> DO THIS:
Pictures stay out of the copy; restate everything else in the material exactly.

> SOURCE EXCERPT:
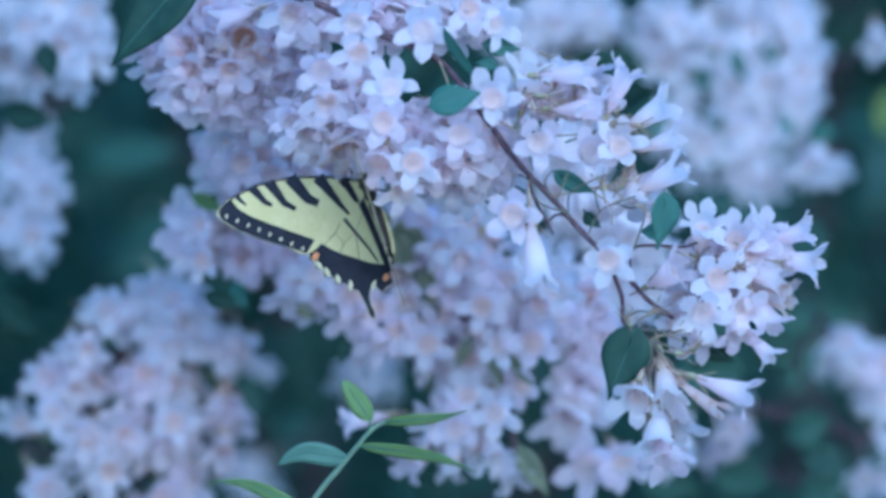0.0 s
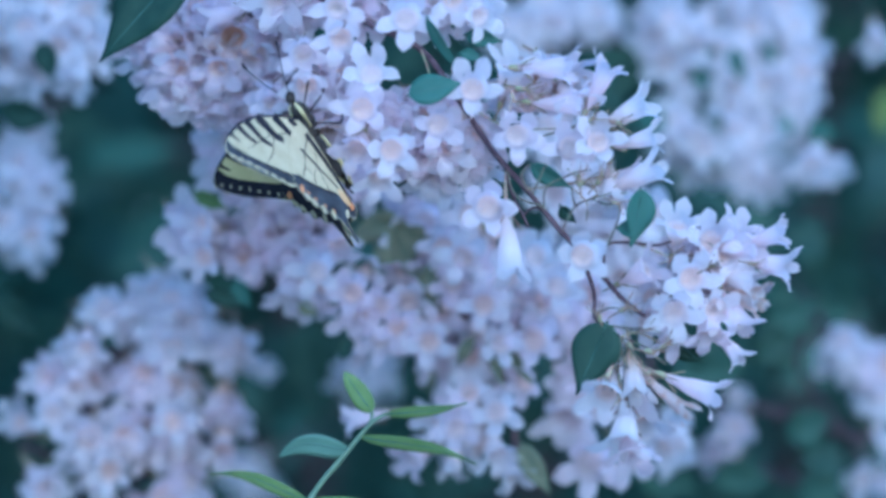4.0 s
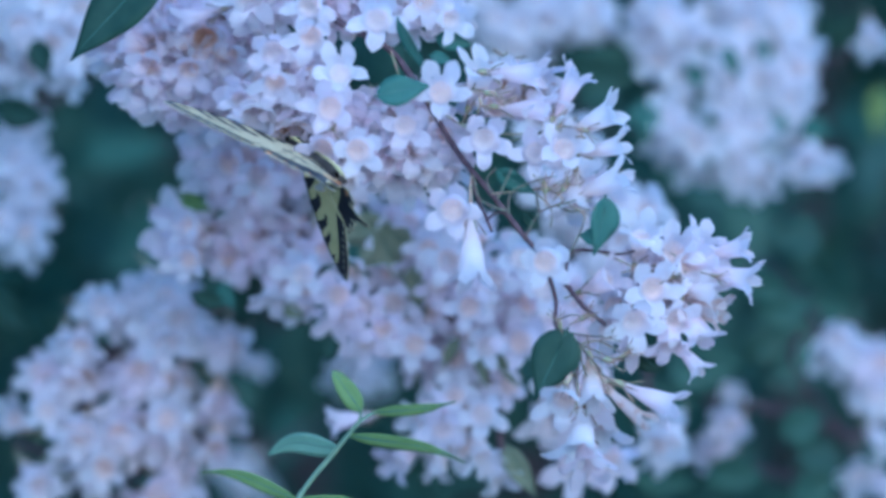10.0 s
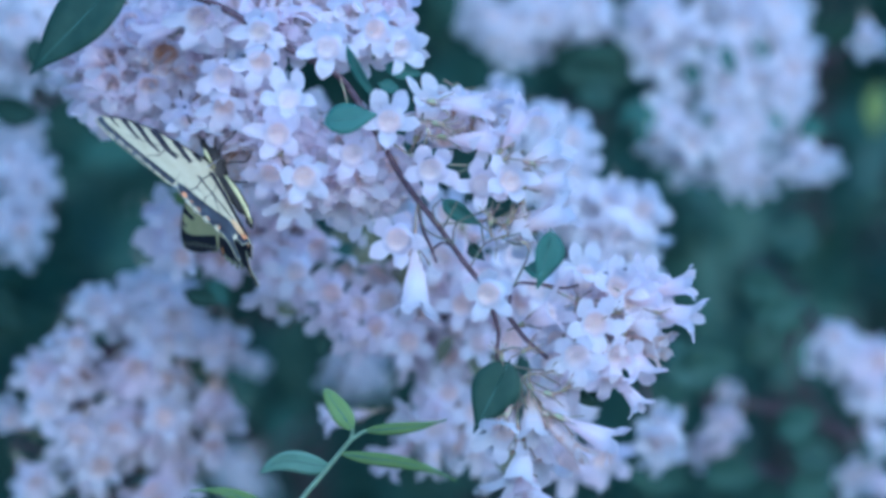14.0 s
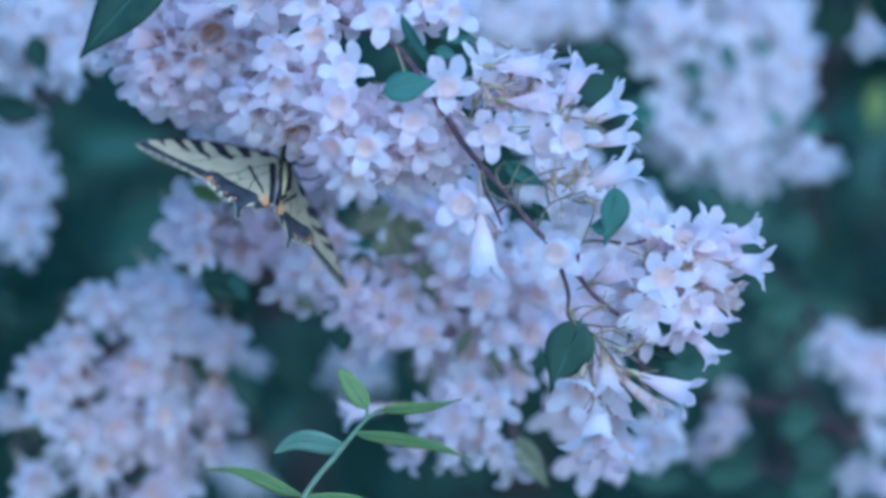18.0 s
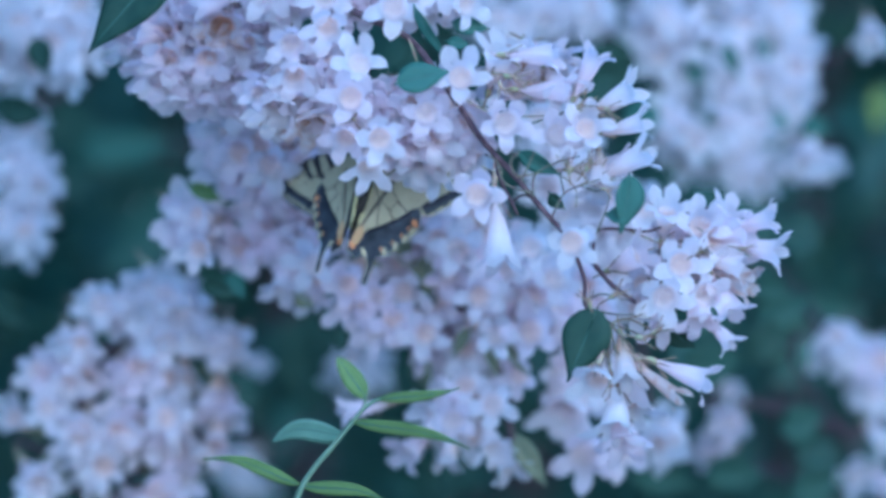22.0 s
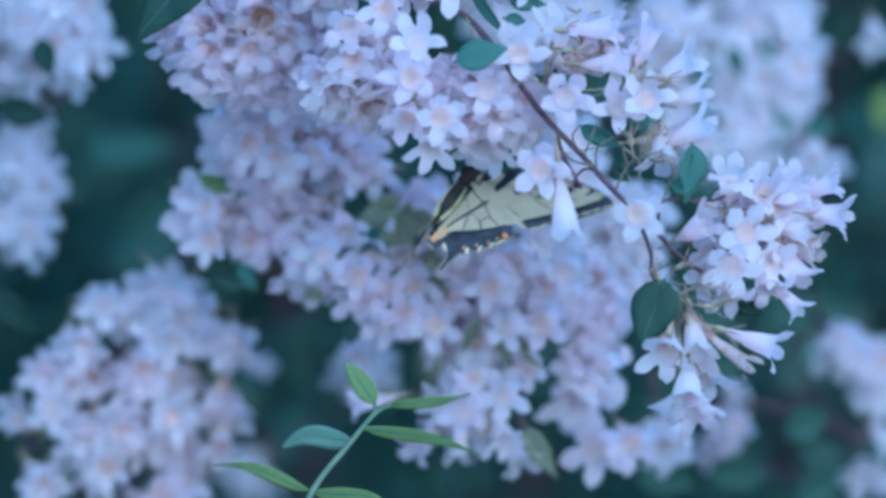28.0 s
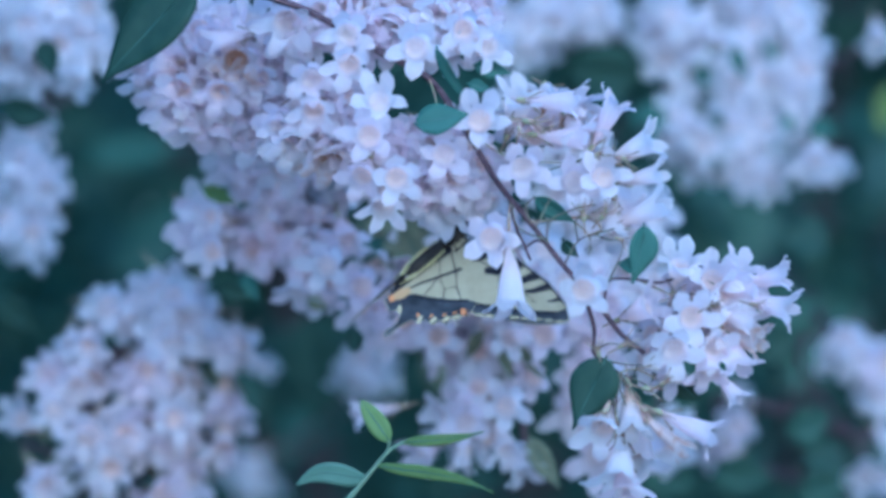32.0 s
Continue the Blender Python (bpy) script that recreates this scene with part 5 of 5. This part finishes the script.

> FINAL RESULT:
0.0 s
4.0 s
10.0 s
14.0 s
18.0 s
22.0 s
28.0 s
32.0 s
Continue the Blender Python (bpy) script that recreates this scene with part 5 of 5. This part finishes the script.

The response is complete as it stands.